Required work:
Word for word, give the material below again, minus any images.
------ Data lines ------
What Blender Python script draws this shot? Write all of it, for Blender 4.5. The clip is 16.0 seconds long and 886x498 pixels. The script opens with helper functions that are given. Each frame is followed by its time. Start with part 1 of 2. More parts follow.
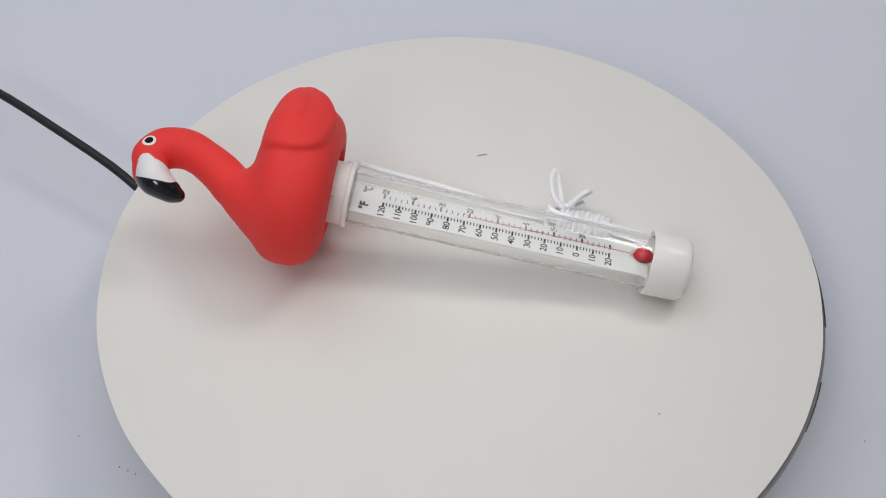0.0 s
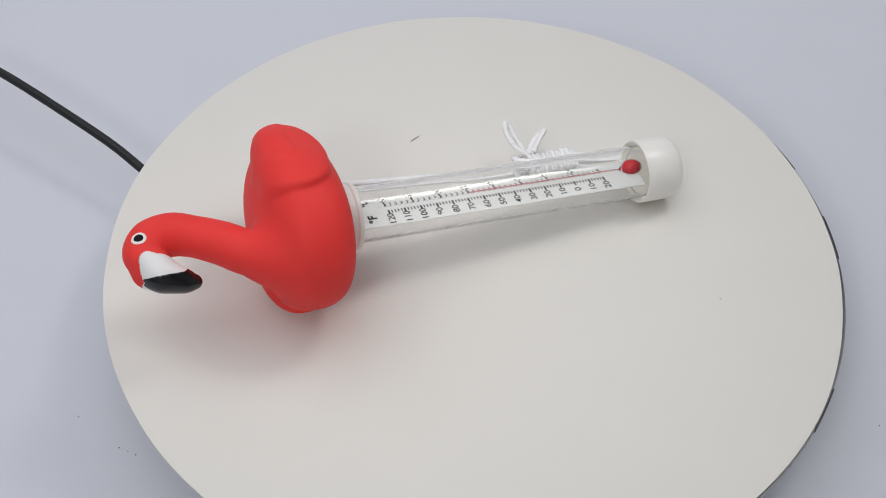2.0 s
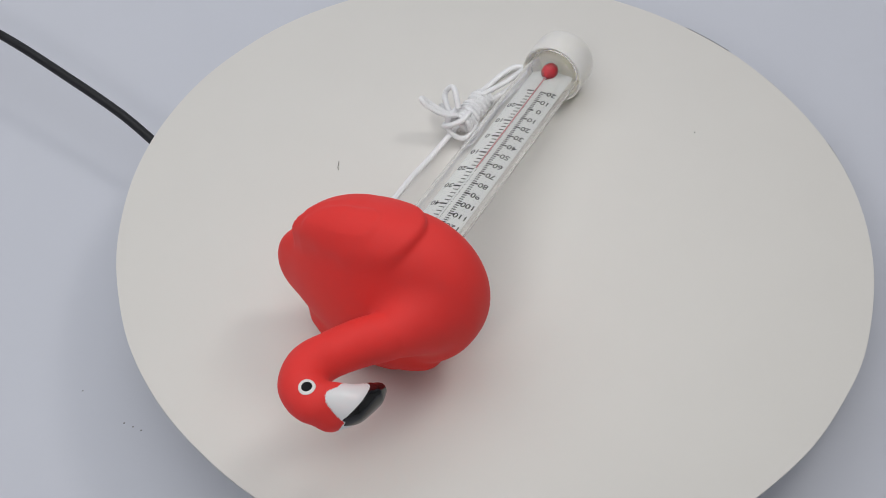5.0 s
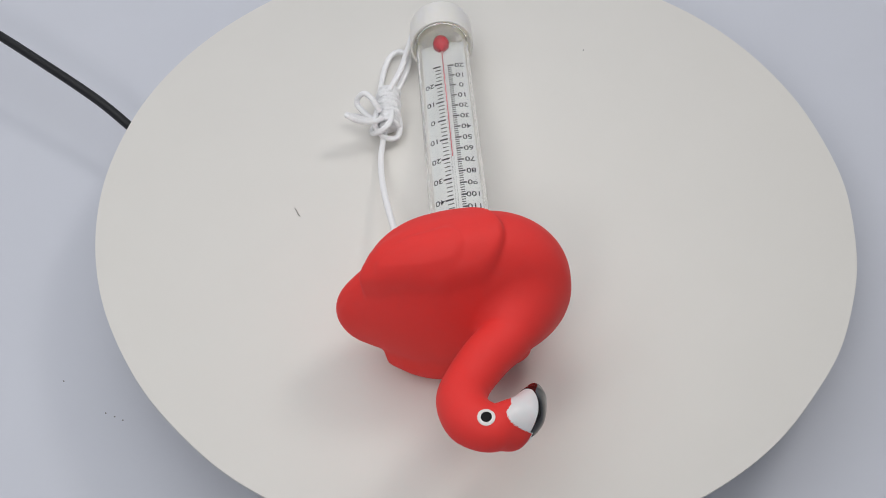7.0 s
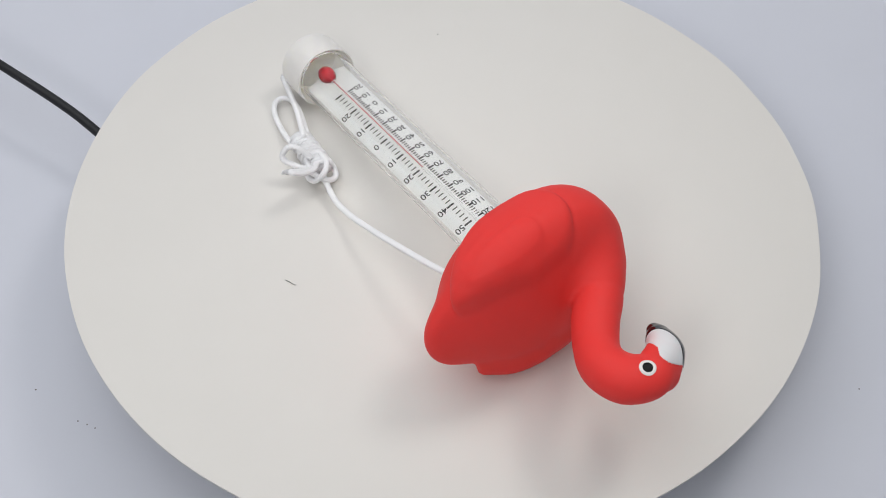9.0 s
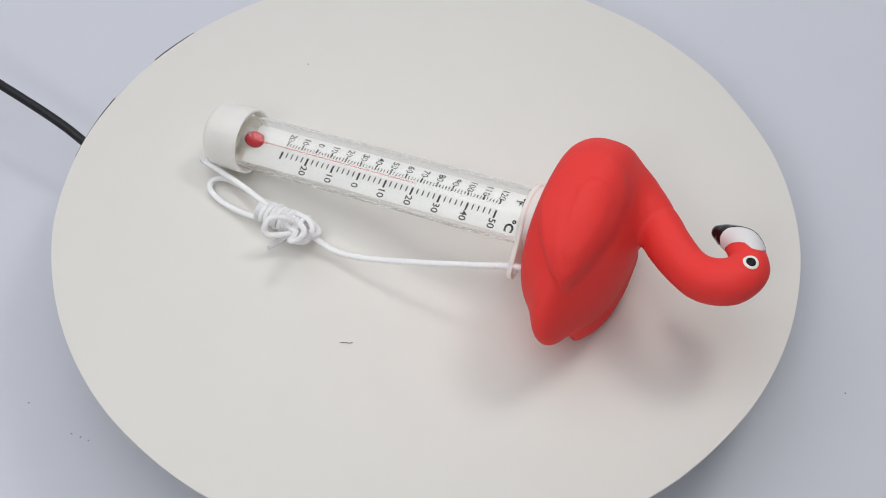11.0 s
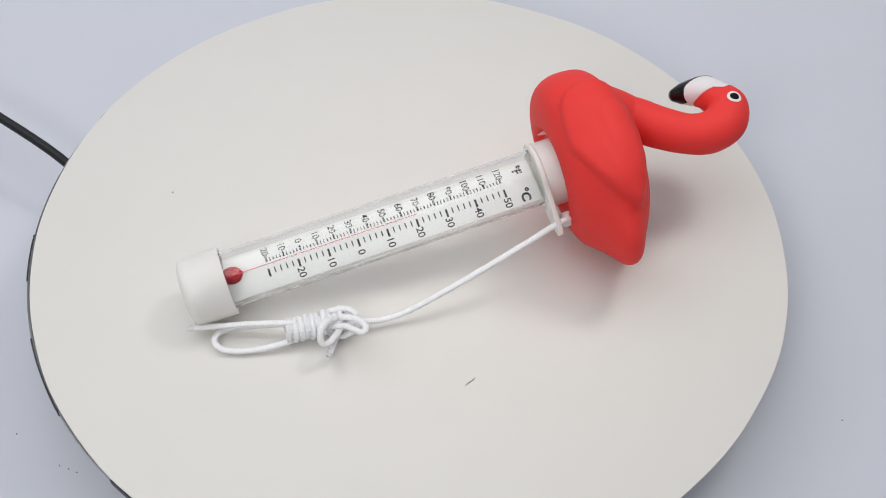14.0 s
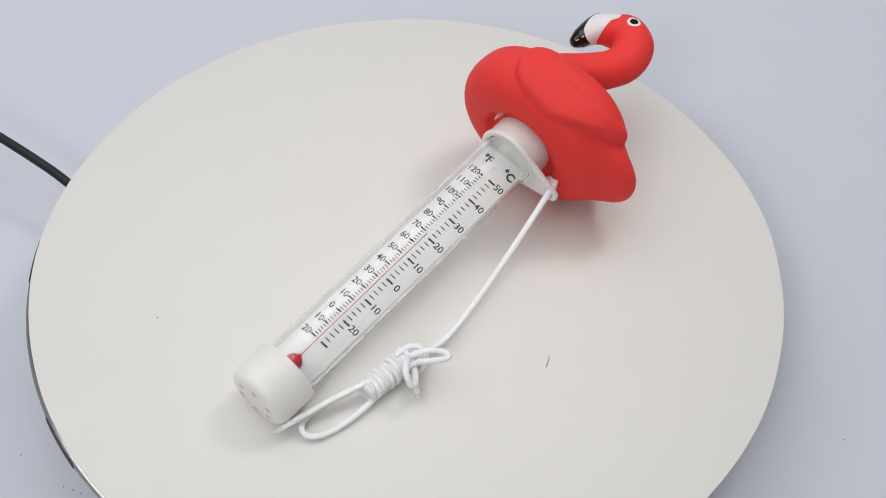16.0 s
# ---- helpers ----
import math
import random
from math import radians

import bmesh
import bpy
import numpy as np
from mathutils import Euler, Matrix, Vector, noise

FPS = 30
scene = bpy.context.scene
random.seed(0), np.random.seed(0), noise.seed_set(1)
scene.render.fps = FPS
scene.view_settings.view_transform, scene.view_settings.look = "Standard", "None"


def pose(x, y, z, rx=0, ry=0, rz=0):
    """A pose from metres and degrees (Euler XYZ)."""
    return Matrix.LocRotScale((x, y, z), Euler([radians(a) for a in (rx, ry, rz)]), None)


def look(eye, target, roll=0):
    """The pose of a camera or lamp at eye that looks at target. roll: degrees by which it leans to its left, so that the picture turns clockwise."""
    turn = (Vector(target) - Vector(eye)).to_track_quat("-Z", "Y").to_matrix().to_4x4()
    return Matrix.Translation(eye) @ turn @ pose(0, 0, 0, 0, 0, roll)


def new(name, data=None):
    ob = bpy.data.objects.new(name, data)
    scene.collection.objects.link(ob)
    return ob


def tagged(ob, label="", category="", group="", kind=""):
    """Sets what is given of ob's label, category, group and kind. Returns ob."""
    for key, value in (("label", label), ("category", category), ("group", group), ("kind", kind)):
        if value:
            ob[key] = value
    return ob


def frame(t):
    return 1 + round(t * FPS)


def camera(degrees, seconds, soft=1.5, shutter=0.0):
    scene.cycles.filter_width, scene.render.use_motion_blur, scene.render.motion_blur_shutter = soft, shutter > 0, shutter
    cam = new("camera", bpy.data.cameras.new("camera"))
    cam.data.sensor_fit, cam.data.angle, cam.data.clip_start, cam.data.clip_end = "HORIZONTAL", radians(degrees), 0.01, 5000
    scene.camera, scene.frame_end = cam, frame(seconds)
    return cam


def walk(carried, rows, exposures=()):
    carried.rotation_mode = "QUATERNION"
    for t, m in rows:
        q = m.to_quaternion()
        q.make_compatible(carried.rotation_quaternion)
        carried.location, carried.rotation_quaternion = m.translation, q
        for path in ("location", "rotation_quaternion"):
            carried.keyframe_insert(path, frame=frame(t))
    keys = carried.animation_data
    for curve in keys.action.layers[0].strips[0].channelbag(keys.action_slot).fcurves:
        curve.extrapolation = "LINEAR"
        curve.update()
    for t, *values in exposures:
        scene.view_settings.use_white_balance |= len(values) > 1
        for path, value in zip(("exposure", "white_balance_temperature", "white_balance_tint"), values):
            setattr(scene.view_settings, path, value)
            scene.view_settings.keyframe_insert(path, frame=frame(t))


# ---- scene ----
------
Answer to this problem:
What Blender Python script draws this shot? Write all of it, for Blender 4.5. The clip is 16.0 seconds long and 886x498 pixels. The script opens with helper functions that are given. Each frame is followed by its time. Start with part 1 of 2. More parts follow.
0.0 s
2.0 s
5.0 s
7.0 s
9.0 s
11.0 s
14.0 s
16.0 s
# ---- helpers ----
import math
import random
from math import radians

import bmesh
import bpy
import numpy as np
from mathutils import Euler, Matrix, Vector, noise

FPS = 30
scene = bpy.context.scene
random.seed(0), np.random.seed(0), noise.seed_set(1)
scene.render.fps = FPS
scene.view_settings.view_transform, scene.view_settings.look = "Standard", "None"


def pose(x, y, z, rx=0, ry=0, rz=0):
    """A pose from metres and degrees (Euler XYZ)."""
    return Matrix.LocRotScale((x, y, z), Euler([radians(a) for a in (rx, ry, rz)]), None)


def look(eye, target, roll=0):
    """The pose of a camera or lamp at eye that looks at target. roll: degrees by which it leans to its left, so that the picture turns clockwise."""
    turn = (Vector(target) - Vector(eye)).to_track_quat("-Z", "Y").to_matrix().to_4x4()
    return Matrix.Translation(eye) @ turn @ pose(0, 0, 0, 0, 0, roll)


def new(name, data=None):
    ob = bpy.data.objects.new(name, data)
    scene.collection.objects.link(ob)
    return ob


def tagged(ob, label="", category="", group="", kind=""):
    """Sets what is given of ob's label, category, group and kind. Returns ob."""
    for key, value in (("label", label), ("category", category), ("group", group), ("kind", kind)):
        if value:
            ob[key] = value
    return ob


def frame(t):
    return 1 + round(t * FPS)


def camera(degrees, seconds, soft=1.5, shutter=0.0):
    scene.cycles.filter_width, scene.render.use_motion_blur, scene.render.motion_blur_shutter = soft, shutter > 0, shutter
    cam = new("camera", bpy.data.cameras.new("camera"))
    cam.data.sensor_fit, cam.data.angle, cam.data.clip_start, cam.data.clip_end = "HORIZONTAL", radians(degrees), 0.01, 5000
    scene.camera, scene.frame_end = cam, frame(seconds)
    return cam


def walk(carried, rows, exposures=()):
    carried.rotation_mode = "QUATERNION"
    for t, m in rows:
        q = m.to_quaternion()
        q.make_compatible(carried.rotation_quaternion)
        carried.location, carried.rotation_quaternion = m.translation, q
        for path in ("location", "rotation_quaternion"):
            carried.keyframe_insert(path, frame=frame(t))
    keys = carried.animation_data
    for curve in keys.action.layers[0].strips[0].channelbag(keys.action_slot).fcurves:
        curve.extrapolation = "LINEAR"
        curve.update()
    for t, *values in exposures:
        scene.view_settings.use_white_balance |= len(values) > 1
        for path, value in zip(("exposure", "white_balance_temperature", "white_balance_tint"), values):
            setattr(scene.view_settings, path, value)
            scene.view_settings.keyframe_insert(path, frame=frame(t))


# ---- scene ----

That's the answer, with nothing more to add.